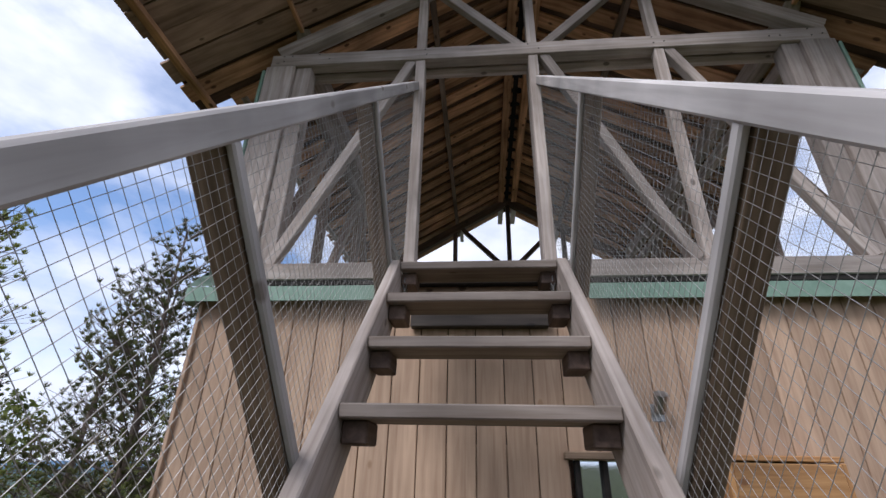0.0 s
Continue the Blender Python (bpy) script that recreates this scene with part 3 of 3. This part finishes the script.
# ---- farmhouses in the valley ----
def farmhouse(b, r, turn, long, mat_wall, mat_roof, label):
    x, y = polar(b, r)
    z = ground_z(x, y)
    h = empty("farmhouse", (x, y, z))
    h.rotation_euler = (0, 0, radians(turn))
    tagged(h, label, "house", "farmhouses in the valley")
    bm = bmesh.new()
    w, e, top = 2.8, 2.6, 4.6
    ends = [[bm.verts.new((sx * long / 2, py, pz)) for py, pz in ((-w, -2.0), (w, -2.0), (w, e), (0, top), (-w, e))] for sx in (-1, 1)]
    bm.faces.new(ends[0])
    bm.faces.new(ends[1])
    for k in range(5):
        bm.faces.new((ends[0][k], ends[0][(k + 1) % 5], ends[1][(k + 1) % 5], ends[1][k]))
    bmesh.ops.recalc_face_normals(bm, faces=list(bm.faces))
    part("wall", bm, mat_wall, h)
    for sg in (-1, 1):
        beam("roof", (-long / 2 - 0.4, sg * 1.55, 3.62), (long / 2 + 0.4, sg * 1.55, 3.62), 3.9, 0.2, mat_roof, h, (0, sg * 2.0, 2.8))
    for k in (-1, 0, 1):
        part("window", box_bm(1.1, 0.12, 1.1, 0.02), M_DARK, h, "", pose(k * long * 0.28, -w - 0.04, 1.4))


M_WALLWHITE = mottled("white_house_paint", (0.55, 0.55, 0.54), (0.65, 0.65, 0.64), 0.5)
M_WALLRED = mottled("red_house_paint", (0.22, 0.06, 0.04), (0.3, 0.09, 0.06), 0.5)
M_HOUSEROOF = mottled("grey_house_roof", (0.16, 0.15, 0.16), (0.24, 0.23, 0.24), 0.5)
for b, r, turn, long, red in ((14, 930, 10, 12, 0), (14.8, 950, 60, 8, 0), (16.2, 900, -20, 9, 1), (17.0, 800, 25, 10, 0), (19.9, 860, -35, 9, 1), (24.5, 850, 5, 9, 0), (12.1, 880, 40, 8, 0), (9.9, 980, -15, 9, 0), (27.5, 1000, 20, 10, 0), (11.0, 960, 30, 8, 1), (20.6, 1010, 70, 9, 0)):
    farmhouse(b, r, turn, long, M_WALLRED if red else M_WALLWHITE, M_HOUSEROOF, "red timber farmhouse among the valley fields" if red else "small white farmhouse among the valley fields")


def in_lake(b, r):
    lake = -22 < b < 6.4 and 440 < r < (990 + 15.5 * min(0, b) - 75 * max(0, b - 2.4))
    return lake or (23.5 < b < 39 and 1150 < r < 2150) or (-17.5 < b < -9.5 and 1600 < r < 1900)


far_woods(3600, 130, 425, 10, "dense mixed forest lower on the slope", 3, lambda b, r, x, y: True, M_FOREST, 38, 0.037, 0.3)
far_woods(9000, 425, 1600, 8, "patches of wood between the fields", 4, lambda b, r, x, y: not in_lake(b, r) and (noise.noise((x * 0.009, y * 0.009, 2)) > 0.02 or b < -20 or (6.5 < b < 13 and r < 700) or (b < 6 and r > 900)), M_VALLEYHAZE, 9, 0.09, 0.5)


# ---- floor and platform ----
floor_set = empty("floor")
tagged(floor_set, "pale weathered plank floor of the lookout", "floor", kind="structure")
n_pl, w_pl = 28, 0.148
for k in range(n_pl):
    x = -2.07 + (k + 0.5) * (4.14 / n_pl)
    p = part("plank", box_bm(DEPTH - 0.13, w_pl - 0.007, 0.035, 0.003), M_FLOOR, floor_set, "", pose(x, DEPTH / 2 + 0.047, FLOOR - 0.0175 - 0.002 * random.random(), 0, 0, 90 + random.uniform(-0.05, 0.05)))
for y in (0.12, 1.3, 2.45, 3.6, 4.62):
    beam("joist", (-2.1, y, FLOOR - 0.14), (2.1, y, FLOOR - 0.14), 0.07, 0.2, M_BROWN, floor_set)


# ---- gable walls (open trusses) ----
def gable(name, y, inward, label, mat, mat_rafter, mat_lit, door, xs, tie, mid):
    """An open timber gable: tie beam, studs, braces, rafters and sill. inward: +1 if the room lies towards +y."""
    g = empty(name)
    tagged(g, label, "wall", kind="structure")
    s = 0.075
    yc = y + 0.05
    z0 = -0.0 if not door else -0.05
    beam("tie_beam", (mid - 2.16, yc, tie), (mid + 2.16, yc, tie), 0.1, 0.126, mat, g)
    for x in xs:
        # side faces get the lit tone, room faces the backlit dark one
        lit_sides(beam("post", (x, yc, z0), (x, yc, tie - 0.061), 0.075, s, mat, g, (1, 0, 0)), mat_lit, -1)
        lit_sides(beam("post", (x, yc, tie + 0.061), (x, yc, rafter_low(x) + 0.02), 0.075, s, mat, g, (1, 0, 0)), mat_lit, -1)
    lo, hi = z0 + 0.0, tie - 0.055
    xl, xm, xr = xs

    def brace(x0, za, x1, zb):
        lit_sides(beam("brace", (x0, yc + inward * 0.002, za), (x1, yc + inward * 0.002, zb), 0.07, s, mat, g, (0, 0, 1)), mat_lit, -1)
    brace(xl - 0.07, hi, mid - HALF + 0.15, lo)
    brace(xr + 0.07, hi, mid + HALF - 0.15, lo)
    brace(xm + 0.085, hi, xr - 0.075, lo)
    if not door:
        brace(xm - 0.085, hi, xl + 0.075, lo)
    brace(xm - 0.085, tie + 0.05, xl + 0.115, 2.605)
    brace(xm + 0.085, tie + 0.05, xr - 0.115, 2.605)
    for sg in (-1, 1):
        top = Vector((0, yc, rafter_low(0) + 0.075))
        low = Vector((sg * 2.12, yc, rafter_low(2.12) + 0.075))
        d = (low - top).normalized()
        beam("rafter", top + d * 0.0, low + d * 0.02, 0.1, 0.128, mat_rafter, g, (0, 0, 1))
    return g


rear = gable("wall_north", DEPTH, -1, "open timber gable with studs and braces facing the view", M_TRUSS, M_TRUSS, M_LITPALE, False, (-A, 0.0, A), TIE, 0.0)
front = gable("wall_south", 0.0, 1, "open timber gable with doorway above the stair", M_GREY, M_GREY, M_GREY, True, (-0.948, -0.059, 0.897), 1.786, -0.03)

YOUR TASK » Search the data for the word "with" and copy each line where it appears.

CORRECT RESULT »
Continue the Blender Python (bpy) script that recreates this scene with part 3 of 3. This part finishes the script.
rear = gable("wall_north", DEPTH, -1, "open timber gable with studs and braces facing the view", M_TRUSS, M_TRUSS, M_LITPALE, False, (-A, 0.0, A), TIE, 0.0)
front = gable("wall_south", 0.0, 1, "open timber gable with doorway above the stair", M_GREY, M_GREY, M_GREY, True, (-0.948, -0.059, 0.897), 1.786, -0.03)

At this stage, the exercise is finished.